- THE REQUEST -
Nothing but the lines from the one containing "keys = carried.animation_data" down to the one containing "scene.view_settings.keyframe_insert(path, frame=frame(t))", both included, should be echoed, and each exactly as it stands.

═══

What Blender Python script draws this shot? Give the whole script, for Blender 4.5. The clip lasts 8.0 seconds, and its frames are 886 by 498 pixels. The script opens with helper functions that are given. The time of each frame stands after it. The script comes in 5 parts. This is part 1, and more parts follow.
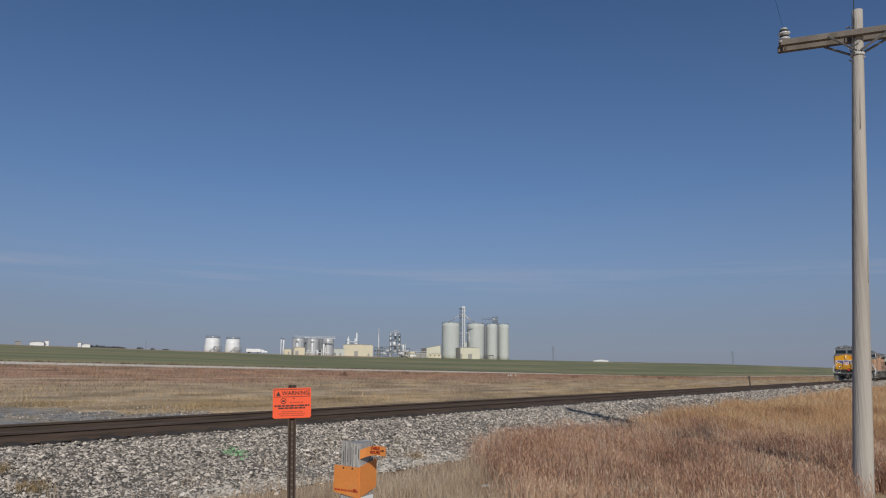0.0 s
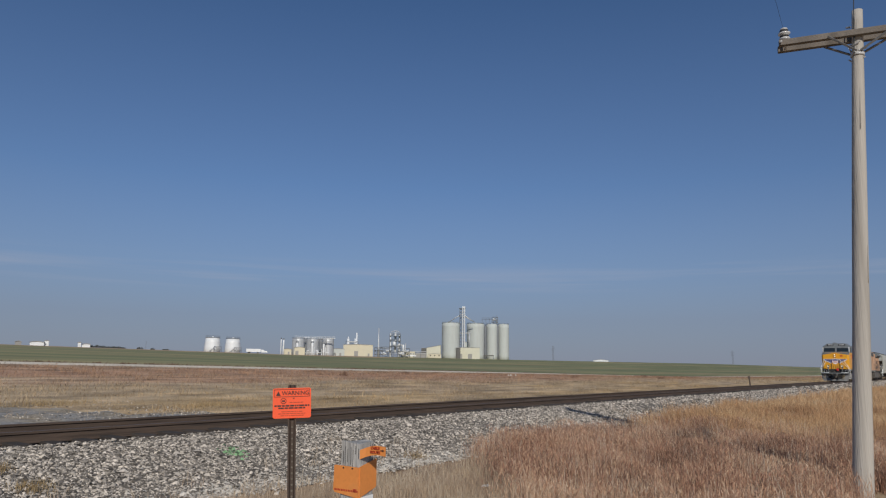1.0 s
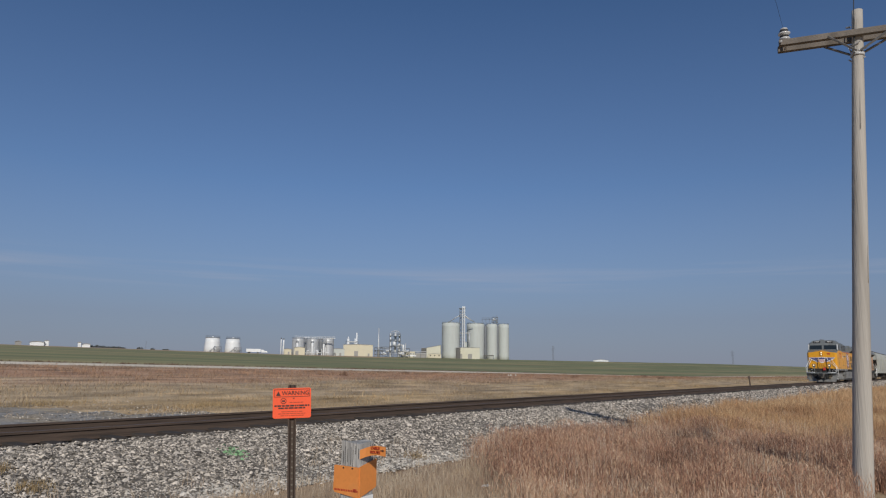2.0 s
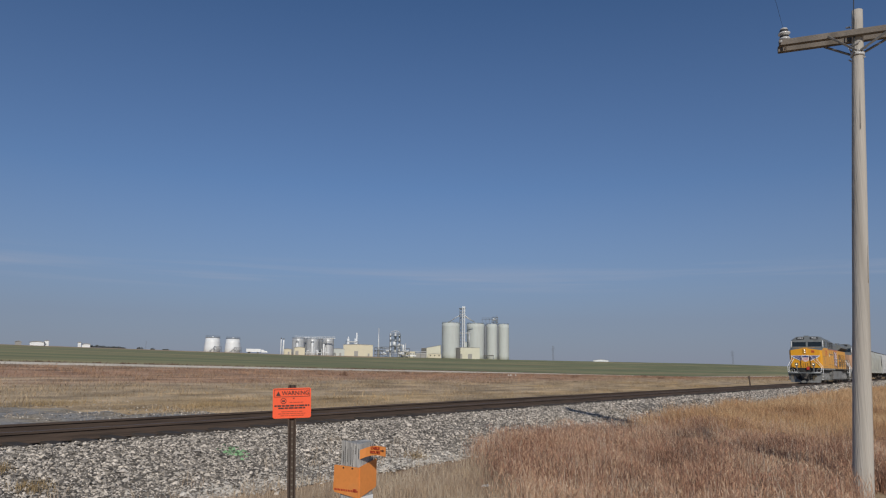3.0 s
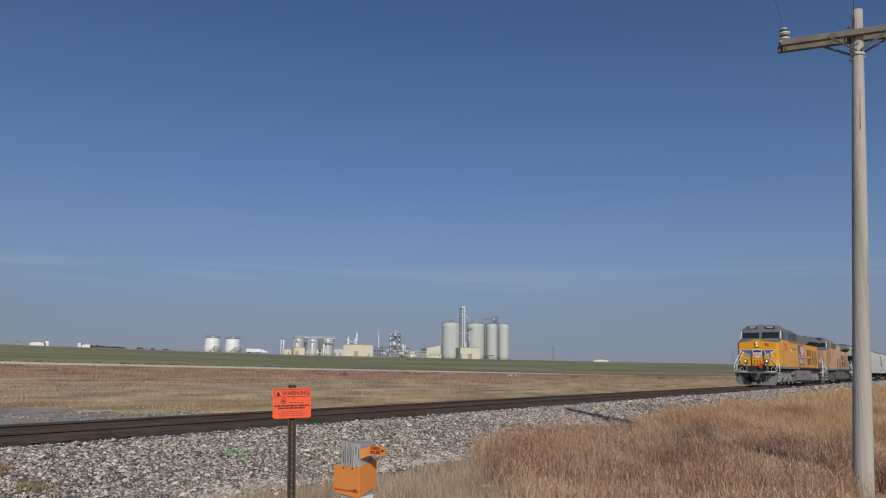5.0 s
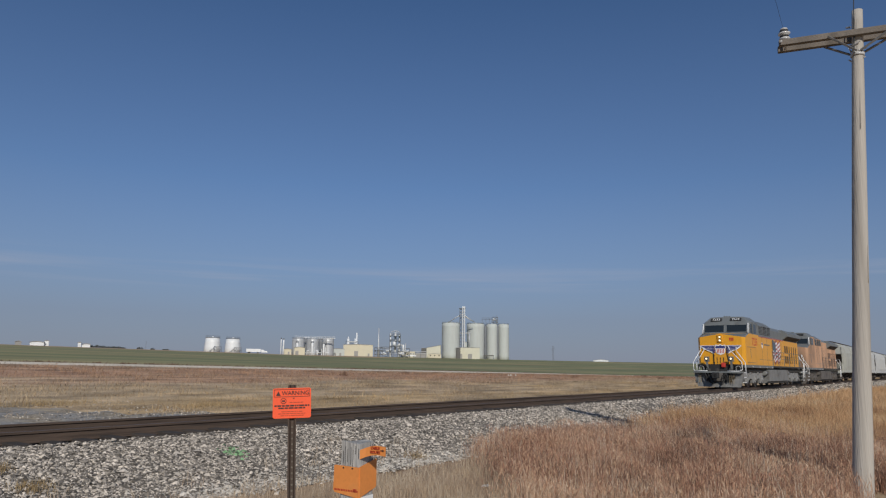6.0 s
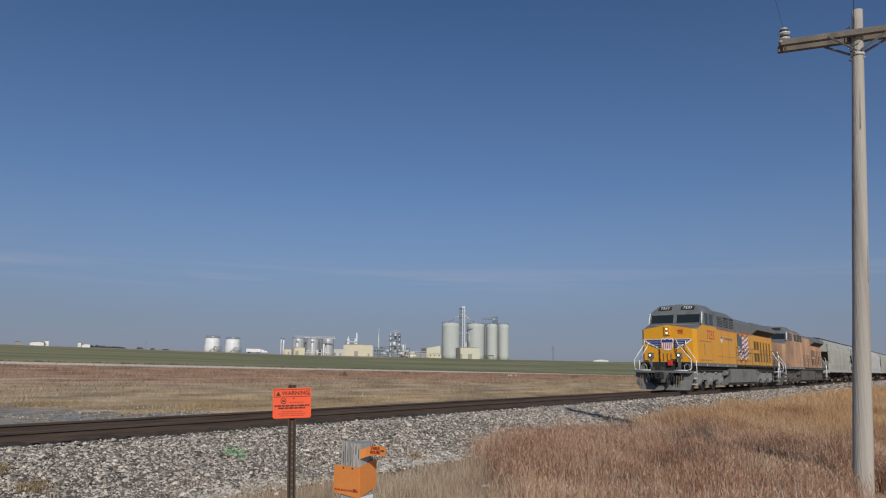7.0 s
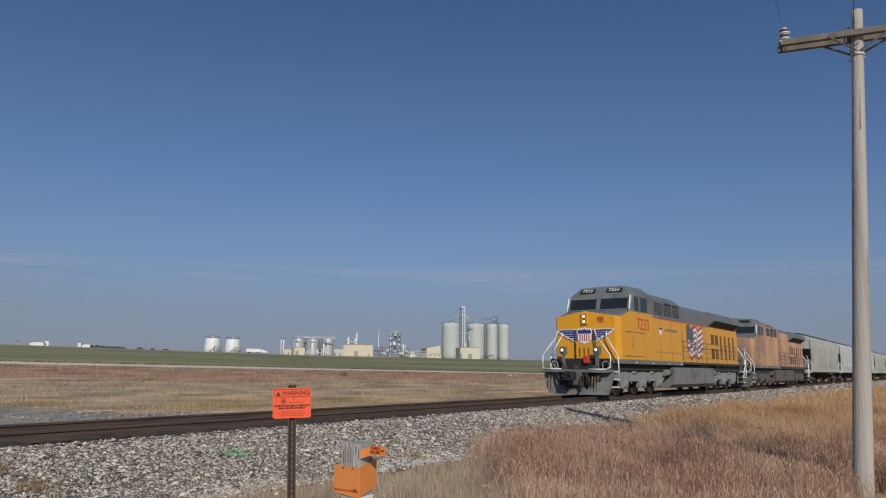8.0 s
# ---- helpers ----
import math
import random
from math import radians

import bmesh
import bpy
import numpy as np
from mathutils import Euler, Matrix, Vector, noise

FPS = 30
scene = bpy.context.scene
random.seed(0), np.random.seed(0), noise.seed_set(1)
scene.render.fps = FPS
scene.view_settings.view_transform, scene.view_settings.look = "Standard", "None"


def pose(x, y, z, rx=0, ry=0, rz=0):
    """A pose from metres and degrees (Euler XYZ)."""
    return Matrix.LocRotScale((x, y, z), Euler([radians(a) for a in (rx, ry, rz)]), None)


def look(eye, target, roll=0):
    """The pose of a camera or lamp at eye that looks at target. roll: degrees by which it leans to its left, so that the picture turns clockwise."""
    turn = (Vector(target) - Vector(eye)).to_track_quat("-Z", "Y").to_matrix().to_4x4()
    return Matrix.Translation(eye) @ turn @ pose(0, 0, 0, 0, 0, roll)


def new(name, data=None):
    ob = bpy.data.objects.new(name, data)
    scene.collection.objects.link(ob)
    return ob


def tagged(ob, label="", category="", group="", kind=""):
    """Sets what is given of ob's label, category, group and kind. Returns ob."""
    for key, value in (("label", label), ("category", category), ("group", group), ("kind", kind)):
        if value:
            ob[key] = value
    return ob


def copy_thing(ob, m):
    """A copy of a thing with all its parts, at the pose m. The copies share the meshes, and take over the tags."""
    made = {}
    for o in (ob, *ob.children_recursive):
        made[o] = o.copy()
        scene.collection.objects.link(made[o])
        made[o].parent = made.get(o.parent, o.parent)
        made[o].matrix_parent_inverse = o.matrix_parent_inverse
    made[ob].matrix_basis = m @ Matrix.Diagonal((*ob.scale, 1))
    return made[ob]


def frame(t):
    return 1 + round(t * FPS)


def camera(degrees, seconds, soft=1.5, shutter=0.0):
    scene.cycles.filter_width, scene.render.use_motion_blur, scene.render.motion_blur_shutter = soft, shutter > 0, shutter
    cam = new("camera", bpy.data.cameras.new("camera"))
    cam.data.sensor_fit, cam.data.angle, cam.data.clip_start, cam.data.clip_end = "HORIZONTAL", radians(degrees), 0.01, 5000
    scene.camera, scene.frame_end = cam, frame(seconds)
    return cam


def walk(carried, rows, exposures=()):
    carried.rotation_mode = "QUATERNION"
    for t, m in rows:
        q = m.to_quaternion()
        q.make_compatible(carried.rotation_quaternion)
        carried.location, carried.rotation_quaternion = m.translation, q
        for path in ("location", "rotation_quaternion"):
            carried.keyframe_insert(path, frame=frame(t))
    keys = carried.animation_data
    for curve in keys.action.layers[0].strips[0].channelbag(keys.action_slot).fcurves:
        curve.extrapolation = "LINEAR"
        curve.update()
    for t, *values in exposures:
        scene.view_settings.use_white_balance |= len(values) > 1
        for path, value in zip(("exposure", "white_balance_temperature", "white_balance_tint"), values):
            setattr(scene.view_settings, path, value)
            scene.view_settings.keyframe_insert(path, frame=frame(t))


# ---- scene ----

═══

- COMPLETED TASK -
    keys = carried.animation_data
    for curve in keys.action.layers[0].strips[0].channelbag(keys.action_slot).fcurves:
        curve.extrapolation = "LINEAR"
        curve.update()
    for t, *values in exposures:
        scene.view_settings.use_white_balance |= len(values) > 1
        for path, value in zip(("exposure", "white_balance_temperature", "white_balance_tint"), values):
            setattr(scene.view_settings, path, value)
            scene.view_settings.keyframe_insert(path, frame=frame(t))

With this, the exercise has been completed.